**Supplied data**:
+ + + +

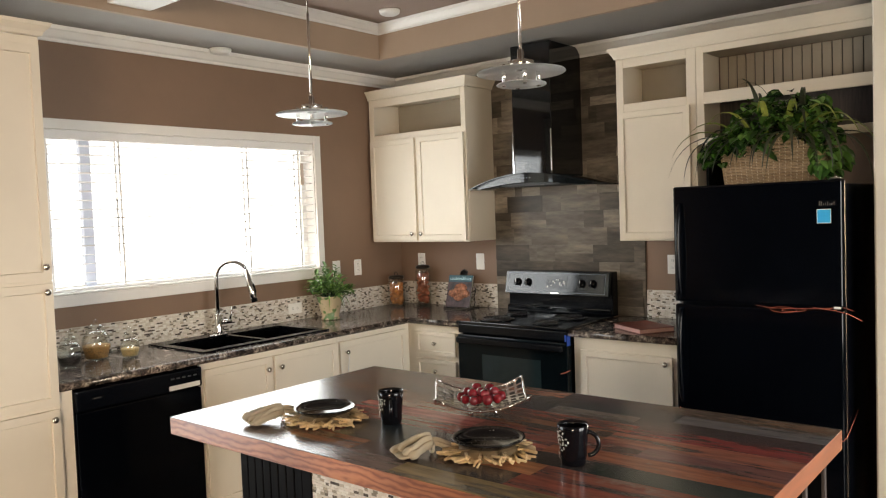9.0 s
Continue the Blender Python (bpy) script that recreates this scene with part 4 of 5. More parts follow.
part("spray_button", tube([e0.lerp(e1, 0.45) + way * 0.019, e0.lerp(e1, 0.72) + way * 0.021], 0.006, 8), BLACK, tap)
part("lever_hub", tube([(-0.815, 5.468, 0.985), (-0.805, 5.535, 0.985)], [0.016, 0.014], 12), CHROME, tap)
part("lever", tube([(-0.807, 5.522, 0.99), (-0.80, 5.535, 1.03), (-0.795, 5.542, 1.075)], [0.007, 0.006, 0.004], 8), CHROME, tap)


# ---- wall fittings ----
def wall_plate(axis, at, kind):
    """A cover plate on a wall, with the two halves of an outlet or one rocker."""
    x, y, z = at
    label = "white wall outlet cover plate" if kind == "outlet" else "white light switch cover plate"
    ob = thing("outlet" if kind == "outlet" else "light_switch", at, label, "outlet" if kind == "outlet" else "switch", "wall plates")
    plate = cube(-0.036, 0.036, -0.006, 0.0, -0.059, 0.059, 0.003, 2)
    subs = [cube(-0.017, 0.017, -0.0075, -0.0055, zz - 0.016, zz + 0.016, 0.003) for zz in (-0.021, 0.021)] if kind == "outlet" else [cube(-0.017, 0.017, -0.009, -0.0055, -0.033, 0.033, 0.002)]
    slots = [cube(-0.007 + dx, -0.005 + dx, -0.0082, -0.0074, zz - 0.006, zz + 0.006) for zz in (-0.019, 0.023) for dx in (0, 0.012)] if kind == "outlet" else []
    turn = pose(0, 0, 0, 0, 0, 90) if axis == "y" else Matrix()
    for nm, group, mat in (("plate", [plate], WHITE_PLASTIC), ("socket" if kind == "outlet" else "rocker", subs, WHITE_PLASTIC), ("slot", slots, BLACK)):
        for bm in group:
            bm.transform(Matrix.Translation(at) @ turn)
            part(nm, bm, mat, ob)
    return ob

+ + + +

**Do this**: Print the whole listing above once more, word for word, without its pictures.

**Answer**:
9.0 s
Continue the Blender Python (bpy) script that recreates this scene with part 4 of 5. More parts follow.
part("spray_button", tube([e0.lerp(e1, 0.45) + way * 0.019, e0.lerp(e1, 0.72) + way * 0.021], 0.006, 8), BLACK, tap)
part("lever_hub", tube([(-0.815, 5.468, 0.985), (-0.805, 5.535, 0.985)], [0.016, 0.014], 12), CHROME, tap)
part("lever", tube([(-0.807, 5.522, 0.99), (-0.80, 5.535, 1.03), (-0.795, 5.542, 1.075)], [0.007, 0.006, 0.004], 8), CHROME, tap)


# ---- wall fittings ----
def wall_plate(axis, at, kind):
    """A cover plate on a wall, with the two halves of an outlet or one rocker."""
    x, y, z = at
    label = "white wall outlet cover plate" if kind == "outlet" else "white light switch cover plate"
    ob = thing("outlet" if kind == "outlet" else "light_switch", at, label, "outlet" if kind == "outlet" else "switch", "wall plates")
    plate = cube(-0.036, 0.036, -0.006, 0.0, -0.059, 0.059, 0.003, 2)
    subs = [cube(-0.017, 0.017, -0.0075, -0.0055, zz - 0.016, zz + 0.016, 0.003) for zz in (-0.021, 0.021)] if kind == "outlet" else [cube(-0.017, 0.017, -0.009, -0.0055, -0.033, 0.033, 0.002)]
    slots = [cube(-0.007 + dx, -0.005 + dx, -0.0082, -0.0074, zz - 0.006, zz + 0.006) for zz in (-0.019, 0.023) for dx in (0, 0.012)] if kind == "outlet" else []
    turn = pose(0, 0, 0, 0, 0, 90) if axis == "y" else Matrix()
    for nm, group, mat in (("plate", [plate], WHITE_PLASTIC), ("socket" if kind == "outlet" else "rocker", subs, WHITE_PLASTIC), ("slot", slots, BLACK)):
        for bm in group:
            bm.transform(Matrix.Translation(at) @ turn)
            part(nm, bm, mat, ob)
    return ob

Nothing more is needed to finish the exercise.